Jacques Duboin écrivait ces lignes en 1935 alors que la France sortait à peine de sa propre crise de « surproduction ». Devenus, enfin ! attentifs aux recommandations de l’économiste britannique John Maynard Keynes, les responsables de la politique française doublèrent les destructions des « excédents » alimentaires et les mesures malthusiennes par le développement des travaux publics et des fabrications d’armements qui permettent de distribuer des revenus sans surcharger le marché de produits à vendre.
Cette politique permit au capitalisme de gagner un répit d’une quarantaine d’années mais, vers 1969, une nouvelle crise prit le relais ; ce n’était plus une crise de « surproduction  » mais une crise monétaire, inflationniste.
Jacques Duboin avait eu raison de considérer la crise de 1929 non pas comme une crise prenant place dans la série des crises « cycliques » de surproduction, mais comme la dernière de ces crises et comme étant essentiellement une crise de régime. Il avait même prévu dès 1961, dans sa brochure intitulée « Pourquoi manquons-nous de crédits ? », la crise inflationniste qui secoue aujourd’hui l’ensemble des pays capitalistes développés.
Cette fois nous sommes bien en face d’une crise de régime et, parmi tous les économistes et financiers de ce régime, il n’y en a aucun qui soit en mesure de la surmonter. C’est qu’elle n’est plus surmontable en économie marchande et qu’aucun d’eux ne peut envisager de sortir de l’économie du Profit.
En ce qui nous concerne, nous n’avons plus devant nous des années et des années pour convaincre nos concitoyens de la nécessité de sortir du régime capitaliste. Ce n’est plus l’heure de nous soucier de susceptibilités bourgeoises. Ce n’est plus l’heure de proposer une lente évolution vers l’économie distributive car c’est tout de suite qu’elle est applicable et nécessaire.

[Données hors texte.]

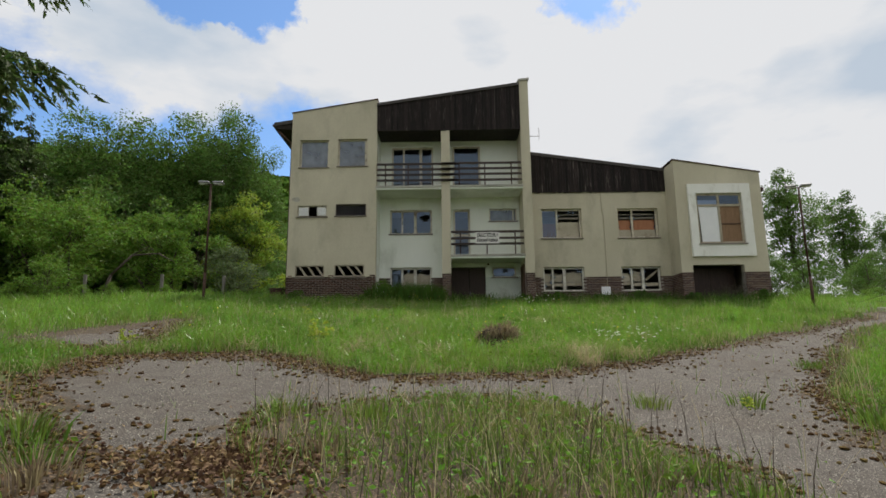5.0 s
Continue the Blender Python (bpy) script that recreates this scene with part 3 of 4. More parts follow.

Nous devons faire comprendre à tous que si nos solutions économiques et sociales ne sont pas rapidement appliquées, l’inflation et le chômage demeureront les plaies constantes du régime et que celui-ci, incapable de poursuivre l’expansion économique, ne pourra se survivre qu’en nous imposant l’austérité par des mesures dictatoriales.